WHAT THE TASK ASKS: Answer with nothing except the number of lines that contain the word "render".

COLLECTED DATA:

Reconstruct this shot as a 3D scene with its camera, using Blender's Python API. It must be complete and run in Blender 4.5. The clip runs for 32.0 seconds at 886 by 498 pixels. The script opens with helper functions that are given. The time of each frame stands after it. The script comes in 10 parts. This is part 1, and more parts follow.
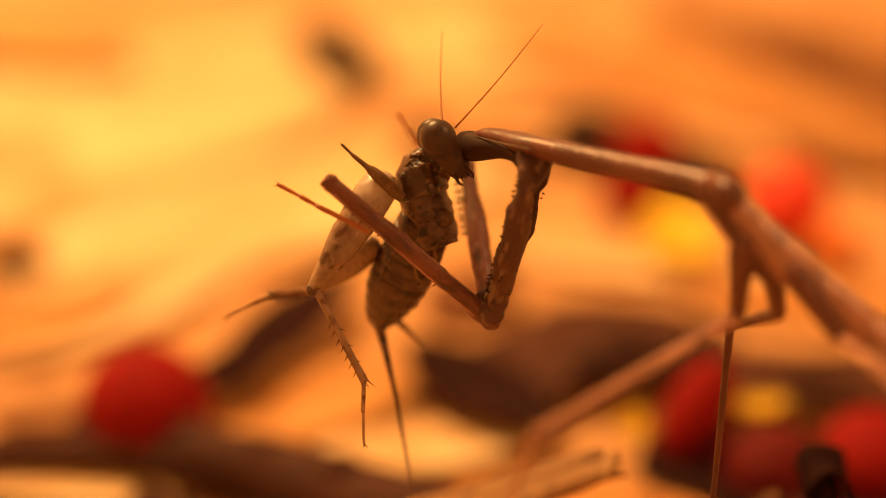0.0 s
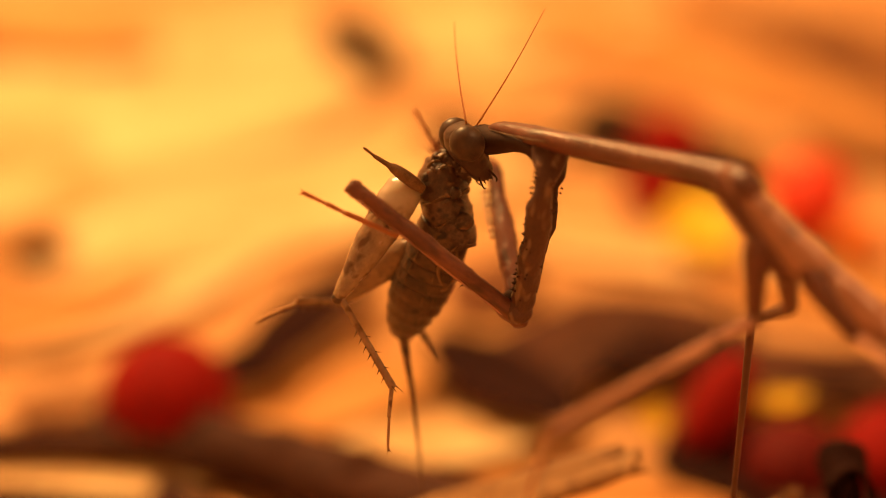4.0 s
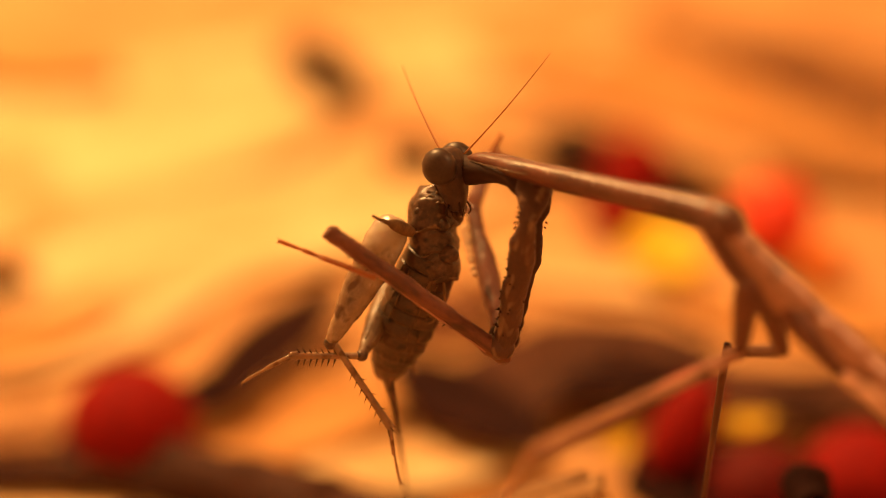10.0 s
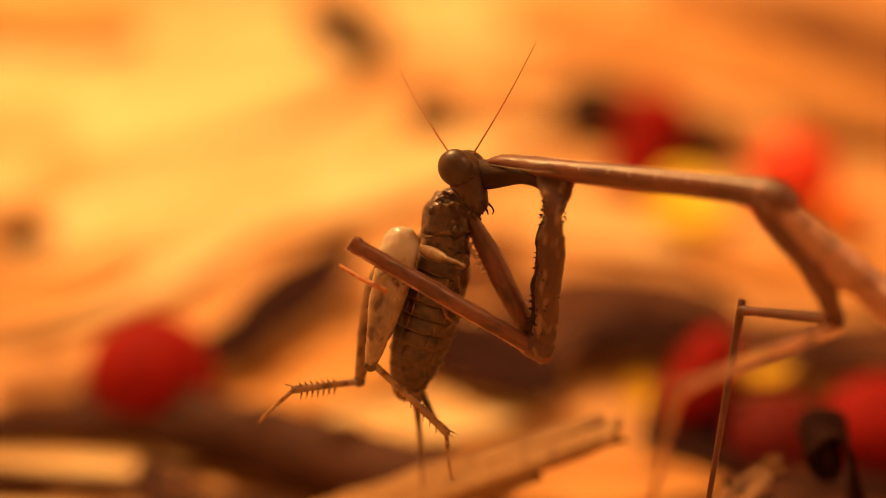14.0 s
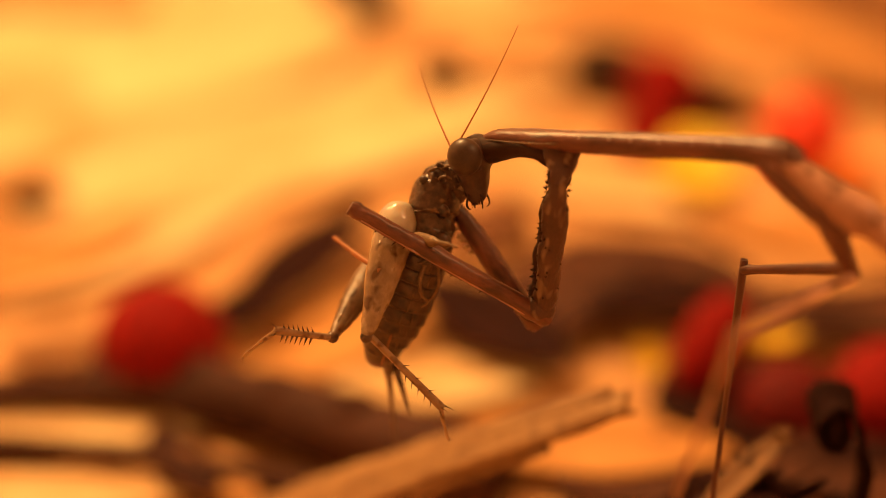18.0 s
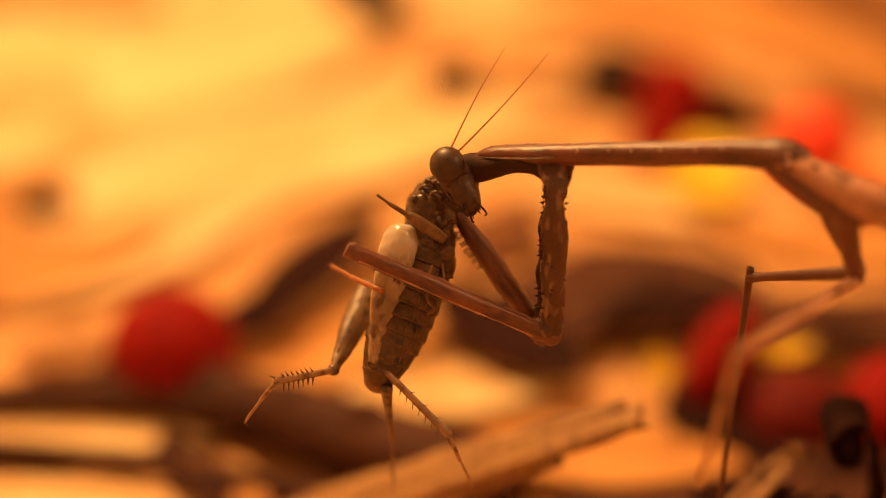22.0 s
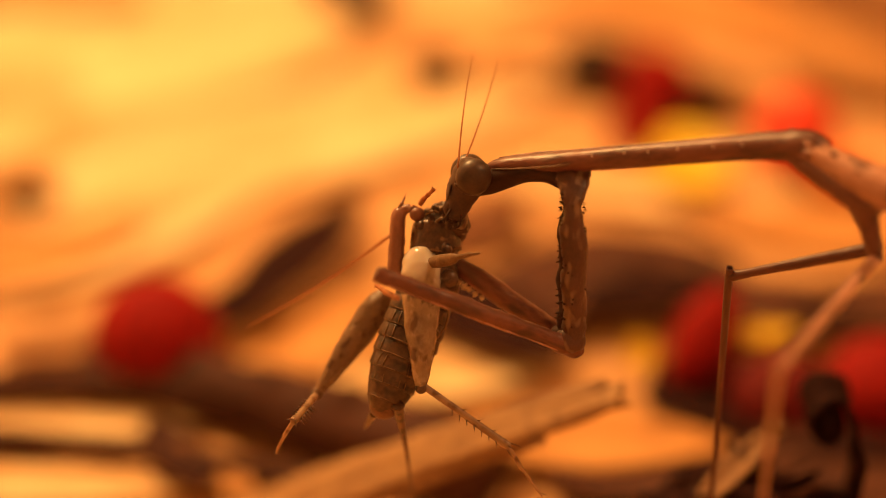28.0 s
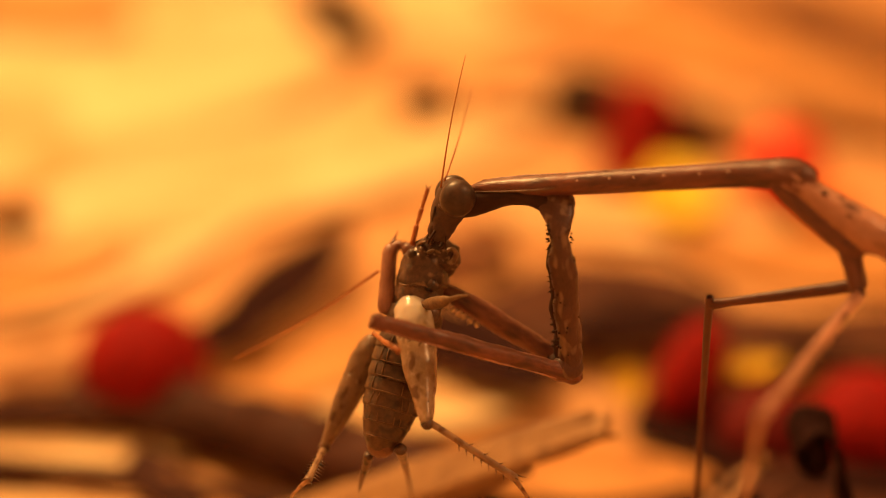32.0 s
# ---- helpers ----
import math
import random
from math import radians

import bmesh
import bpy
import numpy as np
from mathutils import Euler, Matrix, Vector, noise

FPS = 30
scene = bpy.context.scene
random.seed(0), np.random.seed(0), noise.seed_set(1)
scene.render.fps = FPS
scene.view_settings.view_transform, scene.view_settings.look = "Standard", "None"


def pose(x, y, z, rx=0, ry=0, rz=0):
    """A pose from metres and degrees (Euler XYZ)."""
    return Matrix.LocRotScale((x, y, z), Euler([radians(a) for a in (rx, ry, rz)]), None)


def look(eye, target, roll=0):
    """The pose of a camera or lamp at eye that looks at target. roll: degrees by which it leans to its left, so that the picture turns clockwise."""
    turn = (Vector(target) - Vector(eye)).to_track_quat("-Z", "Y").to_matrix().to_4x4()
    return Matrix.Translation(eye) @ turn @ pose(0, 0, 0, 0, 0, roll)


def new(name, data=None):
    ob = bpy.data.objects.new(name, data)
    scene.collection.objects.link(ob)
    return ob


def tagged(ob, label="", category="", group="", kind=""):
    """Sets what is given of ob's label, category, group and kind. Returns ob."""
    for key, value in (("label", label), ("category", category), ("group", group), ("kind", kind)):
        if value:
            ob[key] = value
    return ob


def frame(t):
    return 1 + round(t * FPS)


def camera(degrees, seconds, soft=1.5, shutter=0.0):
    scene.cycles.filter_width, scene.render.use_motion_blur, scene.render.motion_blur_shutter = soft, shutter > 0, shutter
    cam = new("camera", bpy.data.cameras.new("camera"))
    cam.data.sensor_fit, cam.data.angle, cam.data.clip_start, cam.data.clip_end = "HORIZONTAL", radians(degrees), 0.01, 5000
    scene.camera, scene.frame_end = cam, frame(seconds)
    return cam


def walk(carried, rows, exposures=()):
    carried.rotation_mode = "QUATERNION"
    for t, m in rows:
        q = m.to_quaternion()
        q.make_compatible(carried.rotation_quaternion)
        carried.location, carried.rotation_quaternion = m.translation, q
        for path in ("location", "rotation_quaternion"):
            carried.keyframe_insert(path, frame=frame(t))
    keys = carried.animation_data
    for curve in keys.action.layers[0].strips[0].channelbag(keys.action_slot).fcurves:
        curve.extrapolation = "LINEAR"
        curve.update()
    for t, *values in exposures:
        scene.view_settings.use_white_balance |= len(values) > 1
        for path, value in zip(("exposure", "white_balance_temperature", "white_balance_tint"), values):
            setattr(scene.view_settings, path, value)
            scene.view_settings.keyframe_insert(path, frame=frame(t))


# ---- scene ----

FINAL RESULT: 2